Exercise
In the listing below, pick out lines with "Blender".
***** Provided records
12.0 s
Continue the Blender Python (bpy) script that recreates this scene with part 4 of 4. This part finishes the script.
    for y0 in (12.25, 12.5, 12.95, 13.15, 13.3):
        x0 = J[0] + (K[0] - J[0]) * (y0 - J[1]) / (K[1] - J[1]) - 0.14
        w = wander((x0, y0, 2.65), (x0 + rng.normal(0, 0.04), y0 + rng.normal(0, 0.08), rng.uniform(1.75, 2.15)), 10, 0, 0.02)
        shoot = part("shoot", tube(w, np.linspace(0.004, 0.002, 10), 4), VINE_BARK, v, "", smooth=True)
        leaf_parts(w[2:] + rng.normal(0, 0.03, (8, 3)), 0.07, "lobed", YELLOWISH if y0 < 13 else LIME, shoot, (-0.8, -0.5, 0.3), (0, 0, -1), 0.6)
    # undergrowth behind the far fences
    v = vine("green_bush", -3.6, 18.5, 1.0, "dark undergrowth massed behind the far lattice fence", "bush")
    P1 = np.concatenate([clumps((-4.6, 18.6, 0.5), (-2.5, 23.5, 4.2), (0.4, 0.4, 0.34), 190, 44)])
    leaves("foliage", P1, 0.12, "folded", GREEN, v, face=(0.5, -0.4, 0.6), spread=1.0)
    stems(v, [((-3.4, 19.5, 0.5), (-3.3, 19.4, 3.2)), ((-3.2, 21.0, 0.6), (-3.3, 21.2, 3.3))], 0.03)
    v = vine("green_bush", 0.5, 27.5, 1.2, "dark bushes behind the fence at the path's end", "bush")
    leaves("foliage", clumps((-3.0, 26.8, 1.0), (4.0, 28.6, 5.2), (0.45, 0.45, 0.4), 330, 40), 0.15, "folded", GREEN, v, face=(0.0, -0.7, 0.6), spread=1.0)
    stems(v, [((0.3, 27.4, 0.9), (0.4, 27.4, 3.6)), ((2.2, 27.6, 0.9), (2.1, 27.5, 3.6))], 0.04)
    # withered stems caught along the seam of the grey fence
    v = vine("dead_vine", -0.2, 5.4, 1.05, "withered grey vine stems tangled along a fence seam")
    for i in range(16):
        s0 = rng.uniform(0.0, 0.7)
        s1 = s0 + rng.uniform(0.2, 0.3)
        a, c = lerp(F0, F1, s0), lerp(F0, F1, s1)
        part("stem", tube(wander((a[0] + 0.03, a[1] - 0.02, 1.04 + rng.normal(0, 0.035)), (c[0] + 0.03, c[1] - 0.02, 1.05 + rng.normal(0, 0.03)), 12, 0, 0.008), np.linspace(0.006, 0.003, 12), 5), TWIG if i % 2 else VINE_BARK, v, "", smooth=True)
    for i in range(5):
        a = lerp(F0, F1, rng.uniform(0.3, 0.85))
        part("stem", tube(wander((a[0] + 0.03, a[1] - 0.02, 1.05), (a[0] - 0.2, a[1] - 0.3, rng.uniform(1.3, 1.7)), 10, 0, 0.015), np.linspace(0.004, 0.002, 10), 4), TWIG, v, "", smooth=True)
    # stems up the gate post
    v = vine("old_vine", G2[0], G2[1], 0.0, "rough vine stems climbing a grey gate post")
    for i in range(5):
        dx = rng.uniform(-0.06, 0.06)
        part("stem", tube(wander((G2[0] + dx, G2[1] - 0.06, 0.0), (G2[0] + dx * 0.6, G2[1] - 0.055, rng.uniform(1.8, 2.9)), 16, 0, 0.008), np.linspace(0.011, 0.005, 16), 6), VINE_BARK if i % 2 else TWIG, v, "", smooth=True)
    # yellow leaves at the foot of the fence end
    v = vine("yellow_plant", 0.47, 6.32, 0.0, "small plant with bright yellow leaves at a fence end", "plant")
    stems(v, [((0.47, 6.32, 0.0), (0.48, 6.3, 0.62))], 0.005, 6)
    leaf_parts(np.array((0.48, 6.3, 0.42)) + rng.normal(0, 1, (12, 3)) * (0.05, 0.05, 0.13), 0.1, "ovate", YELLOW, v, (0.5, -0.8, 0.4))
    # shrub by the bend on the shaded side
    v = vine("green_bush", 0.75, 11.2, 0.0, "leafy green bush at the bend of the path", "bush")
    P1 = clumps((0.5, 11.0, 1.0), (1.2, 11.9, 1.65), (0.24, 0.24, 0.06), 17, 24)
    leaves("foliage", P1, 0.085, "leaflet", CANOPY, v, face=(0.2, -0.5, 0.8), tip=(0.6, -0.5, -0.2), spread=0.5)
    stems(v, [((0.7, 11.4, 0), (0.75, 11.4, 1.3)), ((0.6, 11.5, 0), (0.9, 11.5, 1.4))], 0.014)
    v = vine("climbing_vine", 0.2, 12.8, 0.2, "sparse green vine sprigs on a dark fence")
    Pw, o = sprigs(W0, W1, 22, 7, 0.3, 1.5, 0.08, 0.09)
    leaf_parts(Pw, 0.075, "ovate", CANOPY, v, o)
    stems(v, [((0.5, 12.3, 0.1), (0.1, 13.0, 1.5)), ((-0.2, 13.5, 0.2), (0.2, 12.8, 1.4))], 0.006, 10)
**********
***** Provided records
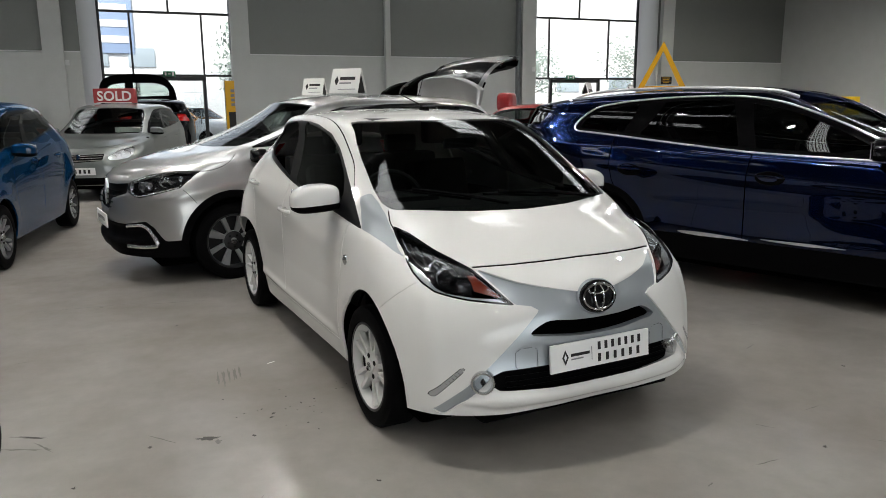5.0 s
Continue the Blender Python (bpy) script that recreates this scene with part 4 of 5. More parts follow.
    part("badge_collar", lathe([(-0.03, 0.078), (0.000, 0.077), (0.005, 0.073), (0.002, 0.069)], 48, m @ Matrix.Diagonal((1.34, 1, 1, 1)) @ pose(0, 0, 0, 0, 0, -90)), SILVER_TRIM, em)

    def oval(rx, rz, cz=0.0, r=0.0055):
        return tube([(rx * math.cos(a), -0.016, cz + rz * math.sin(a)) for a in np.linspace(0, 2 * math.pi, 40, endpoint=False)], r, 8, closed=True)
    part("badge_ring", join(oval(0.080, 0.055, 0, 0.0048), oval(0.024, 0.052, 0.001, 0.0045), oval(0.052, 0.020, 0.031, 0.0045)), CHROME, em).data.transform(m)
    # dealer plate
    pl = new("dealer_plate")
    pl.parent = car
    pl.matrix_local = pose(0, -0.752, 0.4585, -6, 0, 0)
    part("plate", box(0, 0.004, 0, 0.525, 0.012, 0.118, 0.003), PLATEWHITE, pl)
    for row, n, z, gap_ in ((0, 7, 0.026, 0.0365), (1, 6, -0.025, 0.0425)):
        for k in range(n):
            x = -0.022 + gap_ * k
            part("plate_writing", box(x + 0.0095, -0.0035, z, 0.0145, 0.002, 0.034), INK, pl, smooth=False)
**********
Output of the task
Continue the Blender Python (bpy) script that recreates this scene with part 4 of 4. This part finishes the script.
Continue the Blender Python (bpy) script that recreates this scene with part 4 of 5. More parts follow.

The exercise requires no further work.